##### Given information
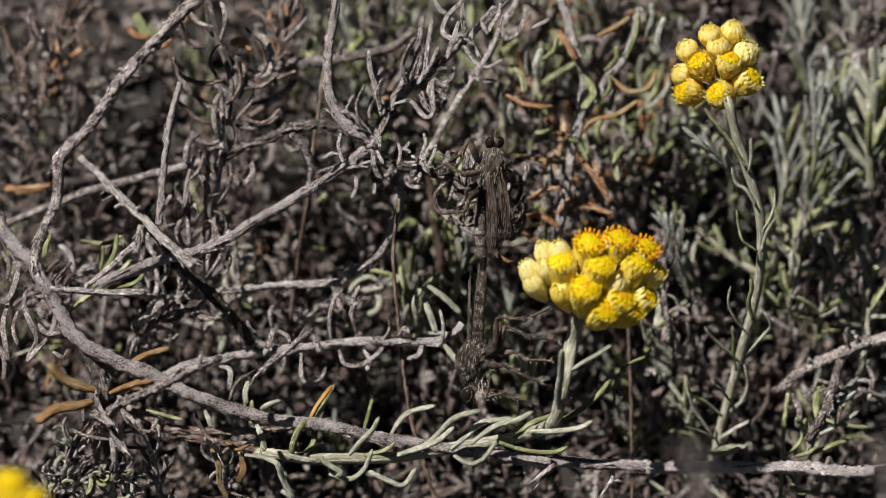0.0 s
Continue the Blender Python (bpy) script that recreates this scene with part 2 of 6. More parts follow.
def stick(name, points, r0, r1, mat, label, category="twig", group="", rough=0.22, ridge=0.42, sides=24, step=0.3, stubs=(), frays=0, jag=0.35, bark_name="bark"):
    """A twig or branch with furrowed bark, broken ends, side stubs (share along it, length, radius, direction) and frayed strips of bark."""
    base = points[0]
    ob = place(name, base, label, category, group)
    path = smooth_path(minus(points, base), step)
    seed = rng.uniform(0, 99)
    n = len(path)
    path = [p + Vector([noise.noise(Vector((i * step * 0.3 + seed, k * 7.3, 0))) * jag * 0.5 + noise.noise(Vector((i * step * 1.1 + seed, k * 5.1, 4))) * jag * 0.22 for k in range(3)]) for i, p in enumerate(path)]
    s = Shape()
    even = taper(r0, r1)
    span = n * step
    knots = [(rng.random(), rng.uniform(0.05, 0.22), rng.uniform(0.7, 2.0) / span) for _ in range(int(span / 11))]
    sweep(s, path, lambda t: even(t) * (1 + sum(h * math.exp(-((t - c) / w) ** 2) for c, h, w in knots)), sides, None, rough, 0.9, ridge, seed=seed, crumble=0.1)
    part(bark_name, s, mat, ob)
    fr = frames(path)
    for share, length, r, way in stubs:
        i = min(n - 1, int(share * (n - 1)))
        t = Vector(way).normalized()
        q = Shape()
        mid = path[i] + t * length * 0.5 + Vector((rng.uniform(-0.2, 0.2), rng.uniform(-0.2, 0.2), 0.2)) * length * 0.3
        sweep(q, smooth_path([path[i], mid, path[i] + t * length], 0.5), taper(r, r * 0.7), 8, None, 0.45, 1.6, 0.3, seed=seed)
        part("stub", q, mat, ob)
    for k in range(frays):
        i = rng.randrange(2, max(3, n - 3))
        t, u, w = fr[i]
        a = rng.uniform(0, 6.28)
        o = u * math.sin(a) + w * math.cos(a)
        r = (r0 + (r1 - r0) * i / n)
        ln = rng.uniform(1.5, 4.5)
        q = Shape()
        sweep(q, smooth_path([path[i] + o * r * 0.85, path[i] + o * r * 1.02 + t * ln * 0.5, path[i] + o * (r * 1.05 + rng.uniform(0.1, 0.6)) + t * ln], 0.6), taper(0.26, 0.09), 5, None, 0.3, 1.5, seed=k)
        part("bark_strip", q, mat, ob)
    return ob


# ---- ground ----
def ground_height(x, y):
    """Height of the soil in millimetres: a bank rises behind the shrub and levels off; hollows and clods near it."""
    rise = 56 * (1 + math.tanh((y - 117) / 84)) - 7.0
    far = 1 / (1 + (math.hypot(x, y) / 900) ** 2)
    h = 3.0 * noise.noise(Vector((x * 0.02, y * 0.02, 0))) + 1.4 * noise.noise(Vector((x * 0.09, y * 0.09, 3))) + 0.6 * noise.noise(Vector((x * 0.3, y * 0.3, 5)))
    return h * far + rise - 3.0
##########
Instructions for the task:
Leave the pictures out and output the rest of the listing exactly.

Correct result:
0.0 s
Continue the Blender Python (bpy) script that recreates this scene with part 2 of 6. More parts follow.
def stick(name, points, r0, r1, mat, label, category="twig", group="", rough=0.22, ridge=0.42, sides=24, step=0.3, stubs=(), frays=0, jag=0.35, bark_name="bark"):
    """A twig or branch with furrowed bark, broken ends, side stubs (share along it, length, radius, direction) and frayed strips of bark."""
    base = points[0]
    ob = place(name, base, label, category, group)
    path = smooth_path(minus(points, base), step)
    seed = rng.uniform(0, 99)
    n = len(path)
    path = [p + Vector([noise.noise(Vector((i * step * 0.3 + seed, k * 7.3, 0))) * jag * 0.5 + noise.noise(Vector((i * step * 1.1 + seed, k * 5.1, 4))) * jag * 0.22 for k in range(3)]) for i, p in enumerate(path)]
    s = Shape()
    even = taper(r0, r1)
    span = n * step
    knots = [(rng.random(), rng.uniform(0.05, 0.22), rng.uniform(0.7, 2.0) / span) for _ in range(int(span / 11))]
    sweep(s, path, lambda t: even(t) * (1 + sum(h * math.exp(-((t - c) / w) ** 2) for c, h, w in knots)), sides, None, rough, 0.9, ridge, seed=seed, crumble=0.1)
    part(bark_name, s, mat, ob)
    fr = frames(path)
    for share, length, r, way in stubs:
        i = min(n - 1, int(share * (n - 1)))
        t = Vector(way).normalized()
        q = Shape()
        mid = path[i] + t * length * 0.5 + Vector((rng.uniform(-0.2, 0.2), rng.uniform(-0.2, 0.2), 0.2)) * length * 0.3
        sweep(q, smooth_path([path[i], mid, path[i] + t * length], 0.5), taper(r, r * 0.7), 8, None, 0.45, 1.6, 0.3, seed=seed)
        part("stub", q, mat, ob)
    for k in range(frays):
        i = rng.randrange(2, max(3, n - 3))
        t, u, w = fr[i]
        a = rng.uniform(0, 6.28)
        o = u * math.sin(a) + w * math.cos(a)
        r = (r0 + (r1 - r0) * i / n)
        ln = rng.uniform(1.5, 4.5)
        q = Shape()
        sweep(q, smooth_path([path[i] + o * r * 0.85, path[i] + o * r * 1.02 + t * ln * 0.5, path[i] + o * (r * 1.05 + rng.uniform(0.1, 0.6)) + t * ln], 0.6), taper(0.26, 0.09), 5, None, 0.3, 1.5, seed=k)
        part("bark_strip", q, mat, ob)
    return ob


# ---- ground ----
def ground_height(x, y):
    """Height of the soil in millimetres: a bank rises behind the shrub and levels off; hollows and clods near it."""
    rise = 56 * (1 + math.tanh((y - 117) / 84)) - 7.0
    far = 1 / (1 + (math.hypot(x, y) / 900) ** 2)
    h = 3.0 * noise.noise(Vector((x * 0.02, y * 0.02, 0))) + 1.4 * noise.noise(Vector((x * 0.09, y * 0.09, 3))) + 0.6 * noise.noise(Vector((x * 0.3, y * 0.3, 5)))
    return h * far + rise - 3.0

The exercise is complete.